Thing to improve: Passing

Tyler Adams, Weston McKennie, and Yunus Musah are all very different players.

Adams is a destroyer who mops up just about everything in midfield (except, well, you know…). McKennie is a roamer, who does a bit of everything. Musah is a glider, who loves to get on the ball and dribble right past you in central areas. They’re all different, but the next evolution for all three players is virtually the same. To raise their individual ceilings, each will want to improve their passing games.

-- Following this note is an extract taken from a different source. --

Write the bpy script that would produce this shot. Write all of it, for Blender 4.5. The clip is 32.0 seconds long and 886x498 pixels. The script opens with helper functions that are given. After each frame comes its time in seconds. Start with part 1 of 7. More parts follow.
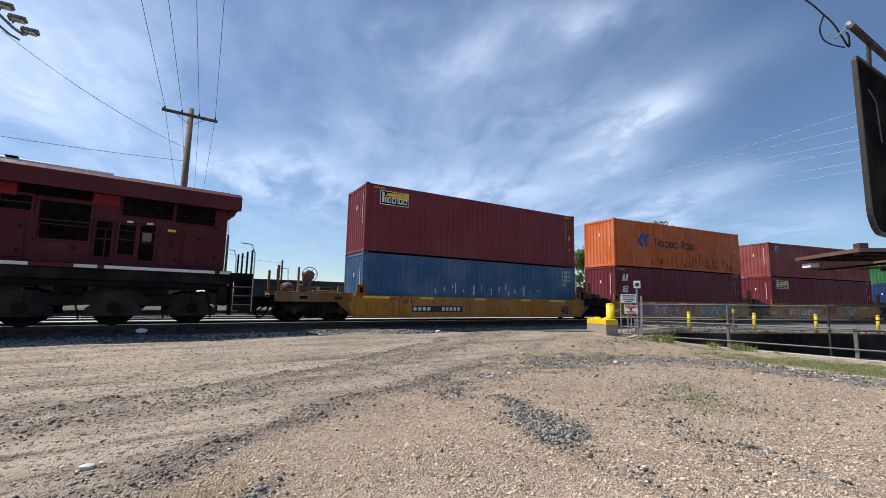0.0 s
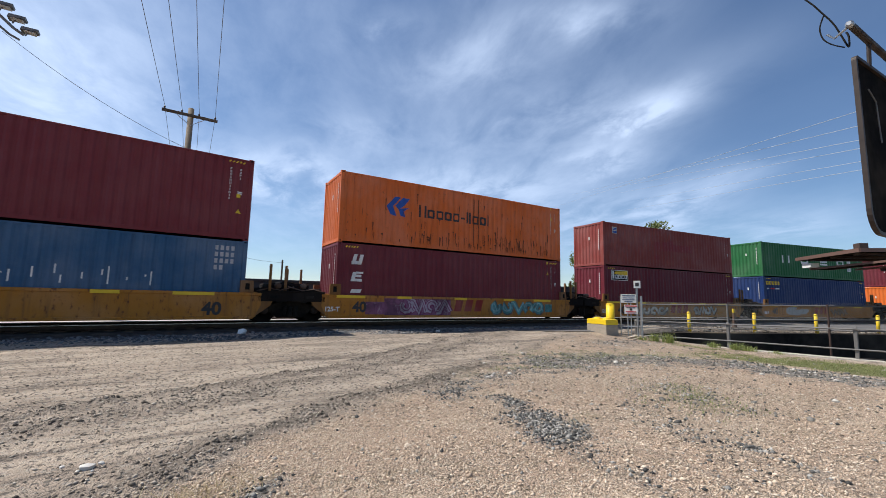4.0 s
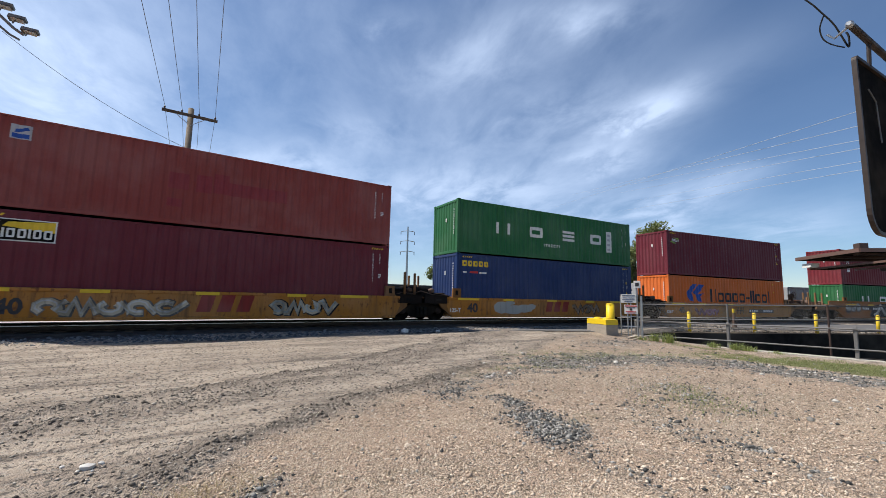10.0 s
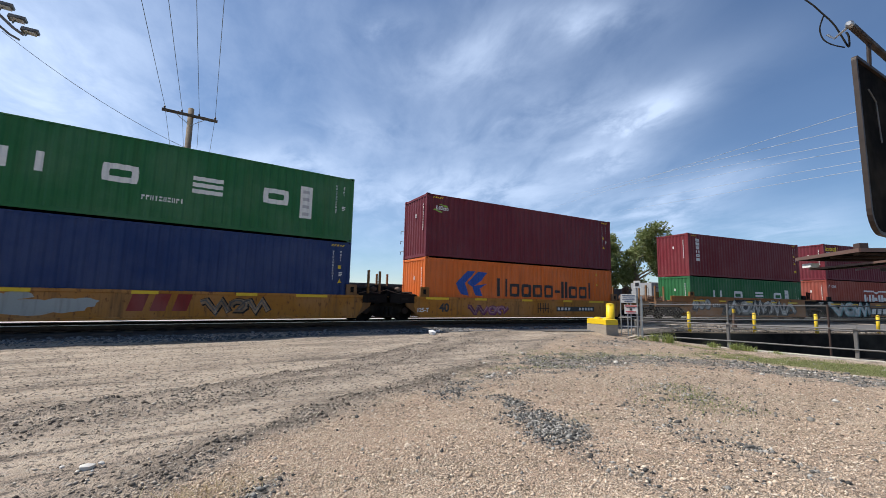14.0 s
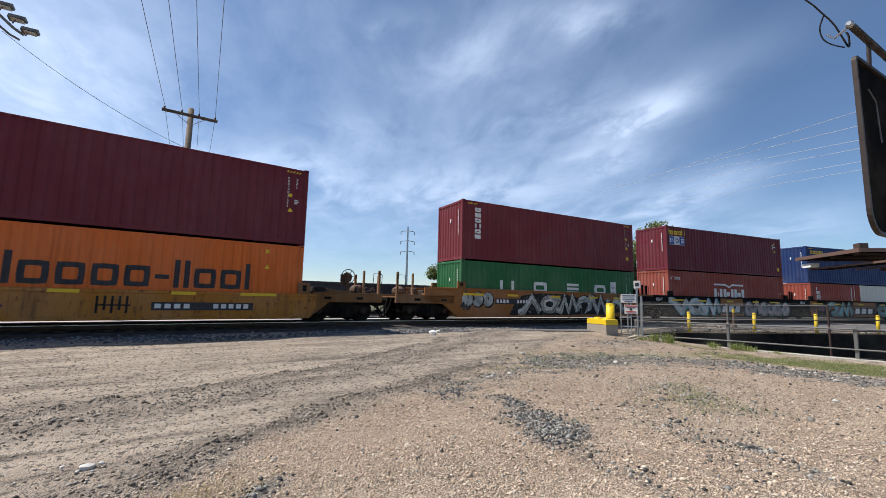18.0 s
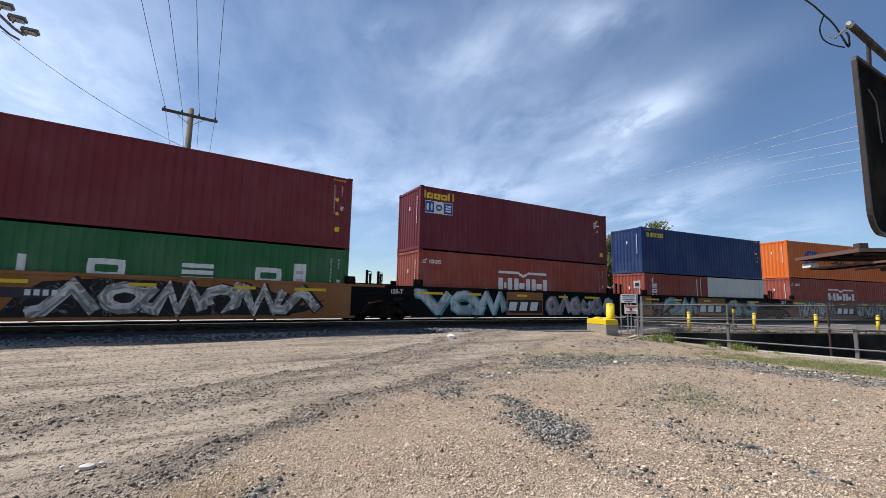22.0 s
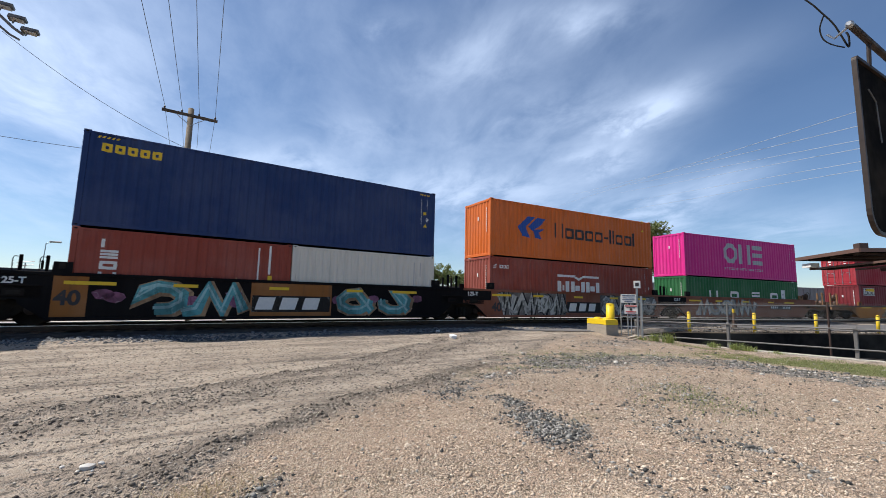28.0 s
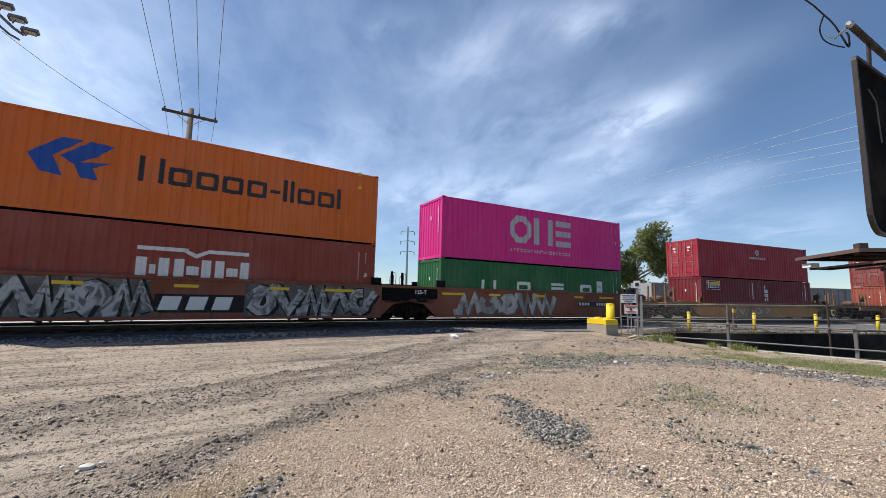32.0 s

Musah doesn’t love passing the ball — and when he does, his passes aren’t always played to the correct foot or with the correct weight. McKennie has some lovely passes in his arsenal, but lacks consistency. Adams, for his part, can connect play, but doesn’t typically open up the game with influential switches.

As the United States continue to accumulate more talent, more of their opponents will bunker, forcing the US to find a way through a compact block. The Netherlands did it. Iran did it. England kind of did it. And Wales did it. So if Adams, McKennie, and Musah start to influence the game more with their passing, the United States will be that much more difficult to stop.


Thing to improve: Defensive consistently

Facing the nation of his birth at a World Cup? That’s huge. Facing the nation of his birth at a World Cup and clowning more than a few opponents in the process? That’s Sergiño Dest, baby. Unfortunately for the United States, you know what else is Sergiño Dest?

This. This right here.

During the buildup to the Netherlands’ second goal on Saturday, this was Dest’s body positioning. Flat-footed and unaware, Dest was beaten to the ball by Daley Blind and was forced to watch as the US fell into an even deeper hole in the Round of 16. A lack of defensive awareness has been one of the major knocks on Dest for years now, ever since he was rising up the US youth national team ranks.

The other major knock? For all of his skill, Dest doesn’t produce quite enough. He’s a just-above-average shot-creator at the fullback spot, not an elite shot-creator. That hurts — and it’s something that Dest should work on— but it doesn’t hurt as much as his defensive lapses.